Nobody is being forced to buy high-end iPhones or subscribe to any services from Apple or its third-party partners. But the economic activity Apple's ecosystems are generating is creating a lush environment that benefits all iPhone users, even those content with using a model a couple of years old.
That's all good news for anyone interested in taking great photos and capturing high-quality video, or in exploring the future of computational photography and the worlds of AR and Virtual Reality— places where privacy will become increasingly important.
And within the next few weeks, we should see even more about where Apple plans to take digital imaging with its latest generation.
39 Comments
A few big problems with this argument: just because Apple's cameras are a big selling feature on the iPhone doesn't mean that A) those locked into the Apple ecosystem would leave for a better camera, B.) That having a great camera will automatically draw lots of sales (that's more a product of marketing as evidence by Samsung selling a ton with a great camera, but Google (arguably the best camera) not selling much), and C) That Apple even still has a "mobile imaging lead" as the HL claims. iPhones take the best video, Pixels take the best photos, but none of that even matters once your social network of choice compresses the hell out of the file.
While I’d like to believe this is all true, I find some of it in error, or just a stretch.
tango was abandoned for several reasons.

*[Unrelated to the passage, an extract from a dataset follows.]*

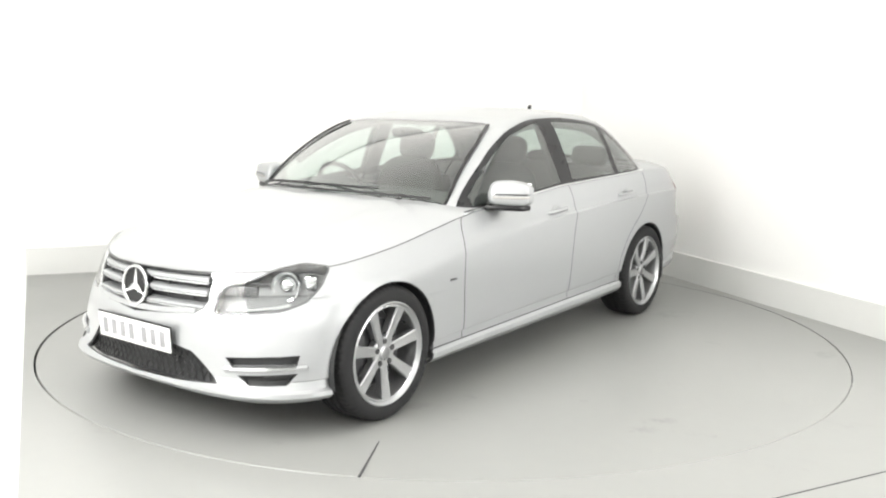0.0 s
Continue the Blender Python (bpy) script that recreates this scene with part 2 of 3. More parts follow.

One was that the technology was complex. Another was that it was expensive. The last was that it was, technologically, too early.

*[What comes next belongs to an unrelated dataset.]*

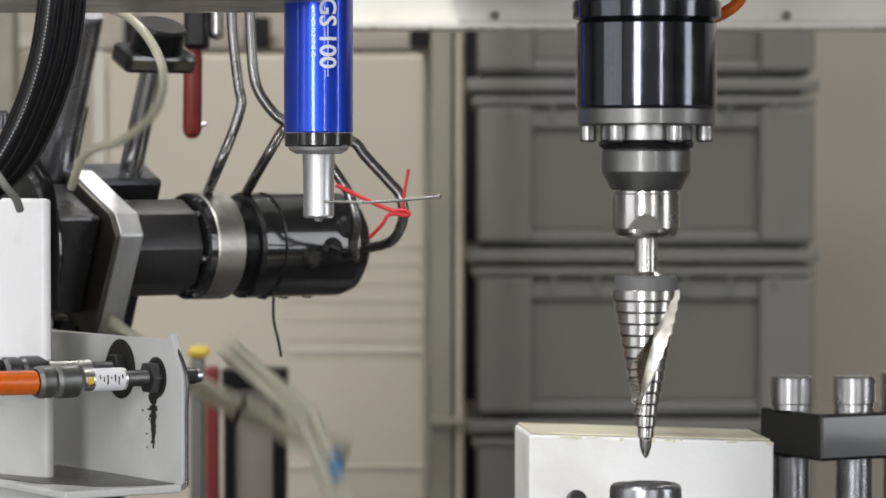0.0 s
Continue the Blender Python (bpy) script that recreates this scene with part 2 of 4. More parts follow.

a problem with Android is that the average selling price of the phones, worldwide, is about $230. That doesn’t allow much room for expensive technologies. Overall, while Apple has just a small share of the market, which has been shrinking, it has an outsized portion of the high end market. For example, while Apple will sell about 200 million high end phones in the next 12 months, Samsung will sell about 30 million. Huawei will sell less, and other manufacturers, even less. Google just sells about 3 million phones as a high estimate.

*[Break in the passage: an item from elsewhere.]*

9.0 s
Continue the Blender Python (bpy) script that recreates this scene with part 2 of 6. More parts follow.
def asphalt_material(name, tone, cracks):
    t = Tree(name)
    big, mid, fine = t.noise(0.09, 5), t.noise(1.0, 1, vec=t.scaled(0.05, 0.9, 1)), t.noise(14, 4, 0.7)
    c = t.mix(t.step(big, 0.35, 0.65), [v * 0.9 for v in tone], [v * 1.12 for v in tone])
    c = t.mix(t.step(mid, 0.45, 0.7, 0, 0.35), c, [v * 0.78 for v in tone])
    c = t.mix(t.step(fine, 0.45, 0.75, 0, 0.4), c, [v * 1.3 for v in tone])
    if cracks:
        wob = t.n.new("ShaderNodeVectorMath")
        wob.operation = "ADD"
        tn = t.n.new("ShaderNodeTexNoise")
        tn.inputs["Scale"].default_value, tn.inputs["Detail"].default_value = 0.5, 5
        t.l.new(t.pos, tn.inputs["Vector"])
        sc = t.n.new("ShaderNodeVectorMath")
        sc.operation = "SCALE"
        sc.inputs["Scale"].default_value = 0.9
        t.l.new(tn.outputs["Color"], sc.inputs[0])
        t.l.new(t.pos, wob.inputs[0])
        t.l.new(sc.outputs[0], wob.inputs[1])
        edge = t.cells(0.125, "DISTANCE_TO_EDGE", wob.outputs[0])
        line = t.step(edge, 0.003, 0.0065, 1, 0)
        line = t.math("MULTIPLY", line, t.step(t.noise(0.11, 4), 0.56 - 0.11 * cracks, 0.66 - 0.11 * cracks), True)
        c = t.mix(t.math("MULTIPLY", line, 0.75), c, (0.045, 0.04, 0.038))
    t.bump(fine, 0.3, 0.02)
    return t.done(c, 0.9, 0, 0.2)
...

because of that, it’s difficult to develop a high end technology that will need to be applied to a large number of devices for third party developers to take part. Even Apple can’t force that. An example is 3D Touch, which Apple themselves never applied terribly strategically, and which third party developers for the most part, ignored.
so Google gave it up.
as far as Apple efforts in photography go, there are other cameras that outdo Apple’s work in individual areas, but not overall. Going to computer sites, or channels that are run by people who are not photographically savvy, note the few areas in which Google and even Samsung and Huawei outdo Apple in one area or another, but fail to note that overall, Apple’s cameras are better in reliability and consistently. But go to sites and channels run by professional photographers, and it’s rare to find one that uses something other than an iPhone, or who has anything good, overall, to say about them. Take a thousand pictures with phones, and iPhones will return a much higher percentage of good shots than any other.
and yes, I’m familiar with night modes. And yes, I know that Apple doesn’t have one yet. And while they excelled in getting a photo out of trash, they really aren’t good photos. Low resolution, and other problems abound. But getting the photo has excited those who use the feature, and so the other problems have been ignored. Is that why Apple hasn’t come out with a competitive mode yet? Very likely. Generally, Apple’s cameras have better normal low light quality, but that doesn’t compare to a low resolution comparison on the web. Maybe this year, we’ll finally get an improved version from Apple.
but, my concern is that we need substantially better sensors to begin with. It’s not impossible. But current sensors are already getting most photons to image, so conventional sensors can’t just leap to a much better level, particularly in the tiny sizes we already have.we. We need something new. There is the Foveon sensor, introduced shortly after Digital photography got going. I was given one of the early model cameras. Low resolution when compared to a beyer sensor, but sharper per pixel. I had high hopes for that, but it fizzled. Sigma, the lens maker, bought the technology some years ago, and has made advances in the resolution, and put them into some rather idiosyncratic cameras with some pretty awful software. They’ve gone nowhere. While the technology allows for high per pixel sharpness, color quality is compromised. So that’s not the answer. I have some ideas, but who knows what Apple, Canon and Sony are working on?
I’m just hoping that Apple isn’t going to come out with more of the same this year. The third camera is nice, but none I've seen so far have advanced the state if the art in any way.